The Inquiry Department
I've been dating my girlfriend for 2 months and I'm anxious about how vulnerable I'm getting
I am 25 and my girlfriend is 35, Currently been dating for 2 months and everything is going perfect. The issue is im starting to feel a bit of anxiety when i think about how close we are getting or how vulnerable I’m being with her or if I’m enough for her or if I’m satisfying her. It’s getting to the point where I’m feeling nervous or feeling stressed around her and i don’t know why.. could it be that I’m falling for her and don’t want to accept it or is this normal when people start new relationships? It’s affecting me because I’m constantly stressed or feeling worried and I’m not even having the feeling to be intimate since my stress is so high
What you’re describing is incredibly common when something starts to matter. When we move from attraction into attachment, the nervous system often panics before the heart settles. Especially when the connection feels good. Especially when there’s something at stake. And in your case, there’s more than just chemistry. There’s:
– An age gap
– A woman who may feel more experienced
– A sense that “everything is going perfect”
– Emotional closeness happening quickly
That is a lot for a nervous system. Let me translate what might be happening beneath the surface.
When intimacy deepens, the psyche asks:
Am I enough?
Will I be chosen?
Will I be exposed?
What happens if I lose this?
Anxiety in early love is rarely about the other person. It’s about the part of you that is terrified of being seen and found insufficient. You mention wondering if you’re satisfying her. If you’re enough. If you measure up.
That’s not about sex.
That’s about worth.
And when worth gets activated, the body often responds with stress. Elevated cortisol. Racing thoughts. Reduced libido. It makes perfect biological sense. The body does not prioritize sexual desire when it perceives threat—even if the “threat” is emotional vulnerability.
Here’s the deeper layer.
You are 25. She is 35.
Even if she has never made you feel small, there may be an unconscious narrative inside you:
She’s ahead of me.
She knows more.
She’s evaluating me.
I need to perform.
Performance anxiety doesn’t just show up in the bedroom. It shows up in the soul. And the more
“perfect” things feel, the more pressure builds. Because now there’s something to lose. You asked a very insightful question:
“Could it be that I’m falling for her and don’t want to accept it?”

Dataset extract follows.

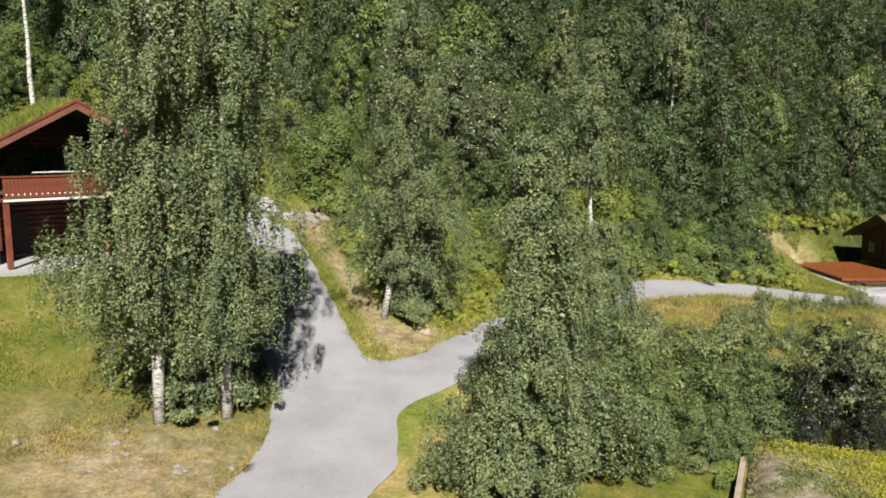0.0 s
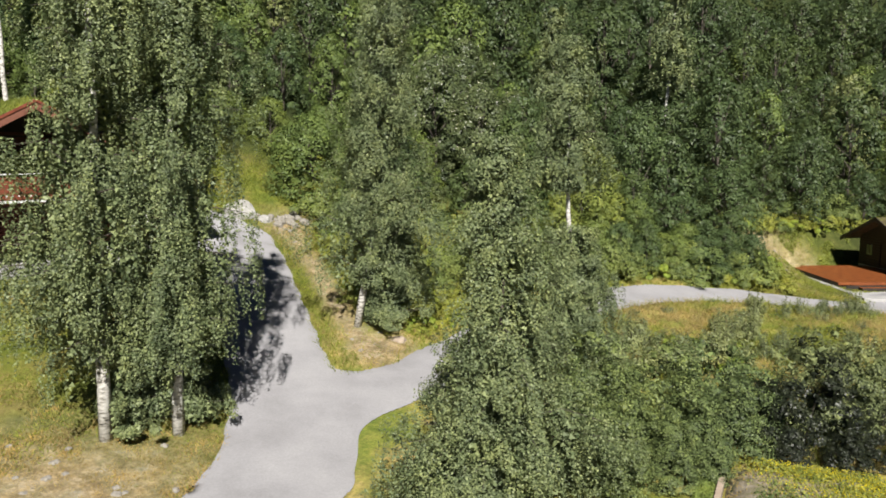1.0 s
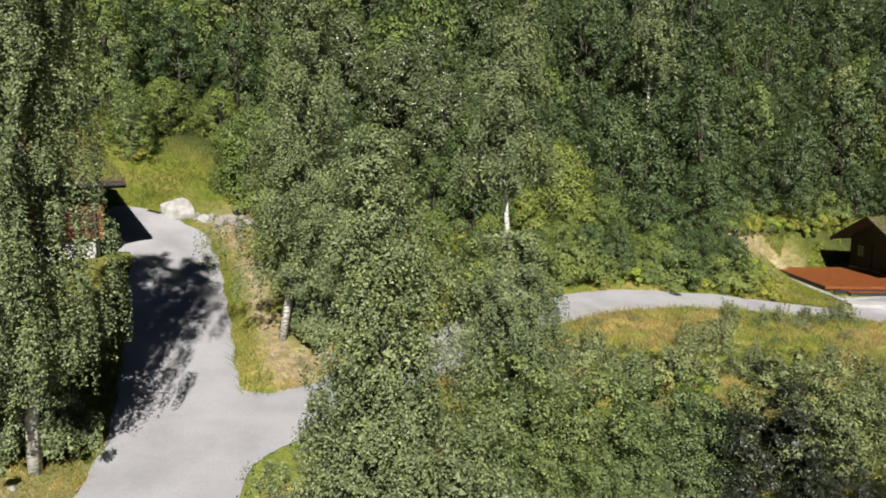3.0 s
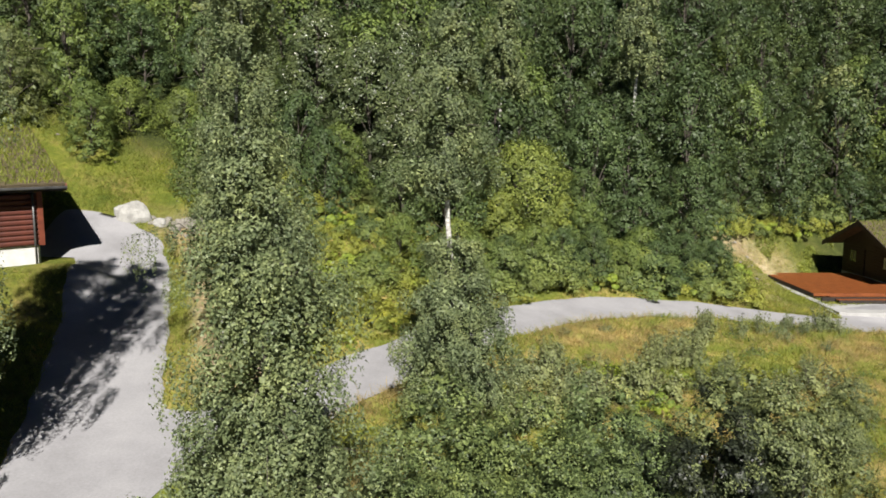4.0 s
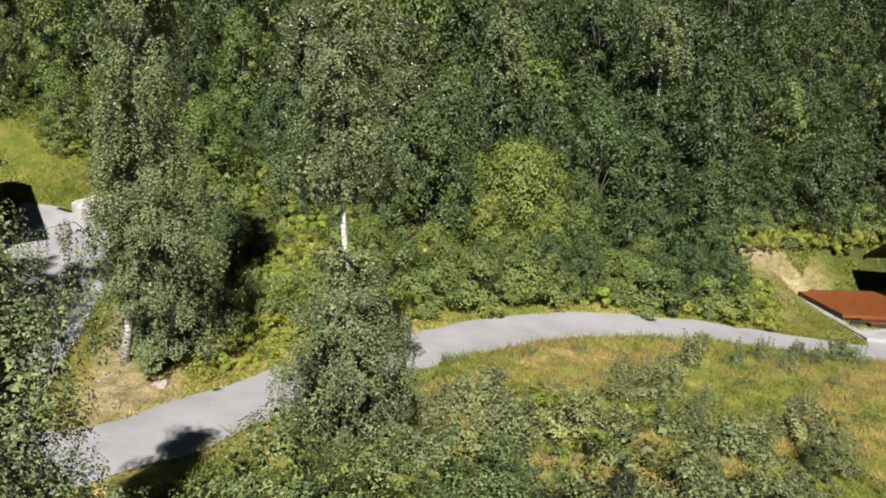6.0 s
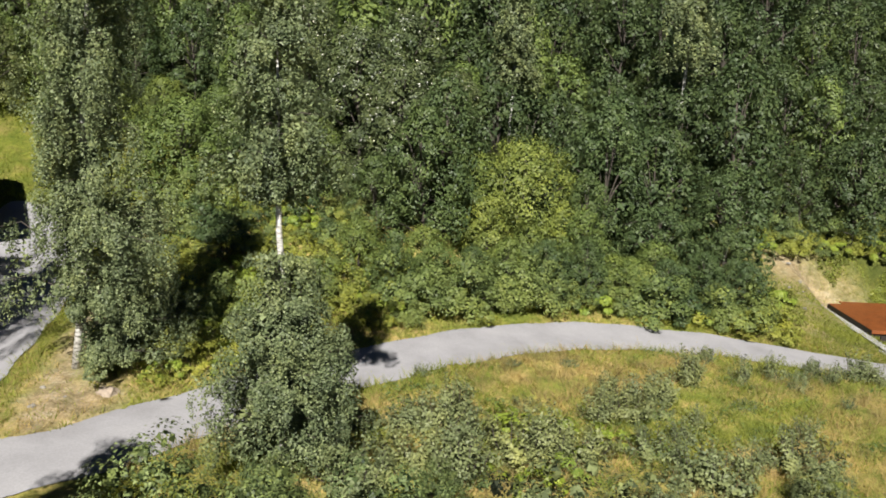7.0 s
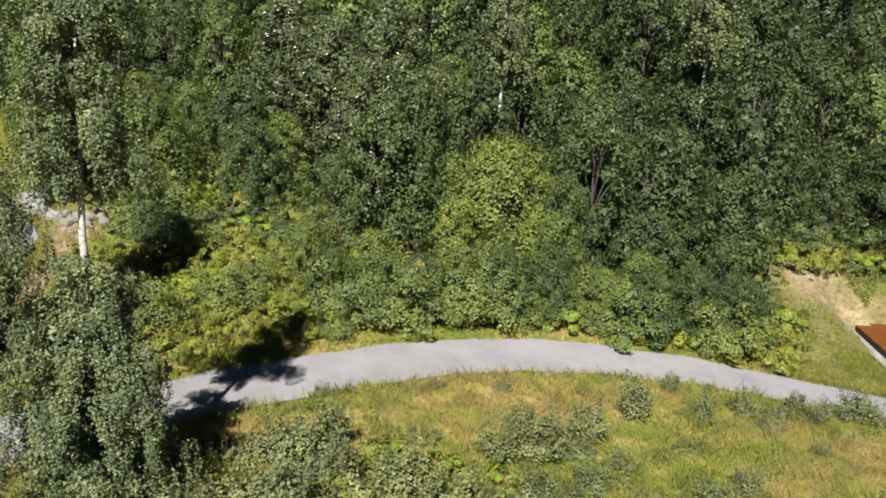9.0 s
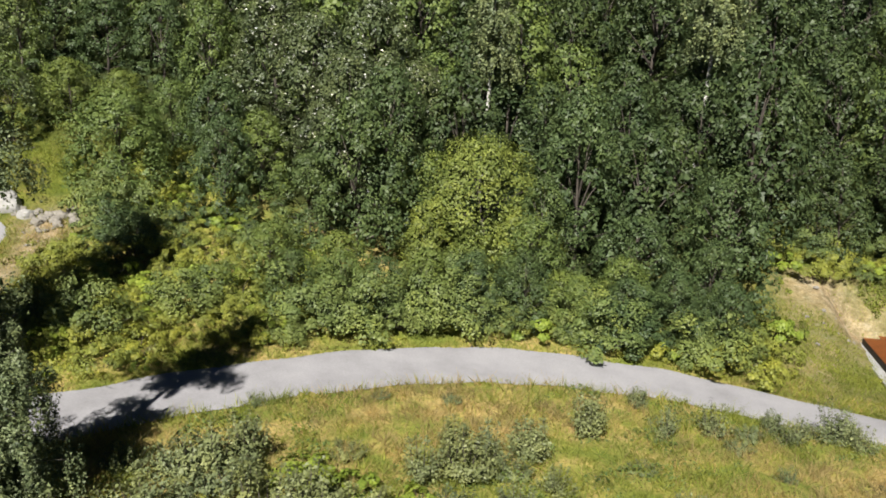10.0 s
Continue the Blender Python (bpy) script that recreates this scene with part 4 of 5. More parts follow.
# ---- the turf-covered cellar in the foreground ----
def build_cellar():
    def spot(a, b):
        return 9.55 + 8.8 * a - 3.5 * (1 - b), 22.7 - 3.6 * a - 7.6 * (1 - b)

    gx, gy = np.meshgrid(np.linspace(0, 1, 40), np.linspace(0, 1, 40))
    x, y = spot(gx, gy)
    rim = np.minimum(np.minimum(gx, 1 - gx), np.minimum(gy, 1 - gy))
    z = height(x, y) - 0.25 + 0.85 * np.clip(rim / 0.07, 0, 1) ** 0.5 + 0.14 * lumps(x, y, 0.9, 2.0) + 0.05 * lumps(x, y, 2.6, 5.0)
    idx = np.arange(1600).reshape(40, 40)
    f = np.stack([idx[:-1, :-1], idx[:-1, 1:], idx[1:, 1:], idx[1:, :-1]], -1).reshape(-1, 4)
    root = tagged(new("turf_cellar"), "low cellar roofed with mossy turf and yellow flowers", "cellar")
    moss = surface("mossy_turf", [(0.34, (0.070, 0.085, 0.030)), (0.45, (0.16, 0.15, 0.075)), (0.54, (0.21, 0.175, 0.125)), (0.64, (0.29, 0.255, 0.20))], 1.9, 22, 0.95, 0.9, 0.7)
    part("turf", mesh_from("turf", np.stack([x, y, z], -1).reshape(-1, 3), [tuple(map(int, q)) for q in f], moss, True), root, "grey-brown mossy turf")
    (x0, y0), (x1, y1) = spot(-0.012, 0.0), spot(-0.012, 1.0)
    z0, z1 = ground_z(x0, y0), ground_z(x1, y1)
    board = [(x0, y0, z0 - 0.3), (x0 + 0.18, y0, z0 - 0.3), (x1 + 0.18, y1, z1 - 0.3), (x1, y1, z1 - 0.3)]
    part("edge_board", slab_mesh("edge_board", board, surface("pale_board", [(0.3, (0.26, 0.20, 0.15)), (0.7, (0.38, 0.31, 0.24))], 3, 25, 0.8, 0.2), 0.58), root, "pale weathered edge board")
    r = np.random.default_rng(71)

    def cover(name, n, size, lift, slim, mat, label, share):
        a, b = r.uniform(0.02, 1, n), r.uniform(0.02, 0.98, n)
        keep = a > share + 0.75 * (1 - b) + 0.07 * r.normal(size=n)
        px, py = spot(a[keep], b[keep])
        at = np.stack([px, py, height(px, py) + 0.48 + r.uniform(0, lift, len(px))], 1)
        face = np.array([0, -0.2, 0.6]) + r.normal(size=at.shape) * 0.6
        tagged(part(name, flakes(name, leaves(r, at, face, size, slim), mat), root, label), kind="stuff")

    cover("green_cover", 110000, 0.062, 0.26, 0.3, M_BRIGHT_LEAF, "yellow-green leaves", 0.07)
    cover("flower_cover", 90000, 0.030, 0.30, 0.5, M_FLOWER, "small yellow flowers", 0.09)
    cover("straw_cover", 14000, 0.085, 0.06, 0.12, M_DRY_GRASS, "dry grass stalks", -0.6)

    def sprigs(name, n, a0, a1, low, lift, size, slim, mat, label):
        """Loose low leaves in drifts over the turf, or along its foot."""
        a, b = r.uniform(a0, a1, n), r.uniform(0.02, 0.98, n)
        px, py = spot(a, b)
        keep = tuft(0.6 * px, 0.6 * py) > r.uniform(0.35, 0.9, n)
        px, py = px[keep], py[keep]
        at = np.stack([px, py, height(px, py) + low + r.uniform(0, lift, len(px))], 1)
        face = np.array([0, -0.2, 0.7]) + r.normal(size=at.shape) * 0.6
        tagged(part(name, flakes(name, leaves(r, at, face, size, slim), mat), root, label), kind="stuff")

    sprigs("moss_cover", 60000, 0.02, 0.75, 0.50, 0.16, 0.06, 0.3, M_MID_LEAF, "green sprigs in the moss")
    sprigs("heath_cover", 40000, 0.03, 0.75, 0.50, 0.14, 0.055, 0.25, M_DRY_GRASS, "tan dry sprigs in the moss")
    sprigs("foot_weeds", 14000, -0.07, -0.012, 0.0, 0.22, 0.09, 0.25, M_MID_LEAF, "green weeds along the edge board")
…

Yes. Sometimes anxiety is the body’s resistance to surrender.
Falling in love means losing control. It means dependence. It means someone else can hurt you. If you are someone who values independence, or has been hurt before, closeness can feel destabilizing. But here is the most important distinction:
If the anxiety feels like fear of vulnerability — that’s workable.
If the anxiety feels like something in you is saying “this isn’t right” — that’s different. From what you wrote, this doesn’t sound like intuition warning you away. It sounds like attachment anxiety rising as the bond deepens. Two months is exactly when this tends to surface.

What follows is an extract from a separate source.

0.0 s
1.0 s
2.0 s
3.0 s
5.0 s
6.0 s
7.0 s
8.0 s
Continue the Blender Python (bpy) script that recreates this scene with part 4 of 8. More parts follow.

The novelty wears off. The fantasy softens. Real emotional stakes begin.
The solution is not to push yourself to perform.
And it’s not to withdraw and shut down.
It’s to slow down.
You don’t need to decide if she’s “the one.”
You don’t need to prove you’re enough.
You don’t need to match some imagined standard of a 35-year-old man.
You need to regulate your nervous system.
A few gentle suggestions:
– Notice when the thoughts start spiraling. Don’t argue with them. Just label them:
“comparison,” “performance fear,” “catastrophizing.”
– Ground your body. Anxiety is physiological.
– Separate sex from performance. Intimacy is not an exam.
– Consider telling her, in a simple way: “I really like where this is going, and sometimes that makes me anxious because I don’t want to mess it up.”
Vulnerability often reduces anxiety more than avoidance does. Stress shutting down your desire does not mean you are not attracted to her. It means your nervous system is overwhelmed.
The paradox of intimacy is this:
The more we care, the more exposed we feel.
The more exposed we feel, the more our old fears surface.
That doesn’t mean the relationship is wrong.
It means it matters. The real inquiry for you is not:
“Am I enough for her?”
It’s:
“Can I allow myself to be loved without turning it into a performance?”
Love is not an audition.
And a healthy 35-year-old woman is not looking for perfection. She is looking for presence.
Slow it down.
Let yourself be human.
Let your body catch up to your heart.
Anxiety at the edge of love is not a red flag.
Sometimes it’s just the tremor before surrender.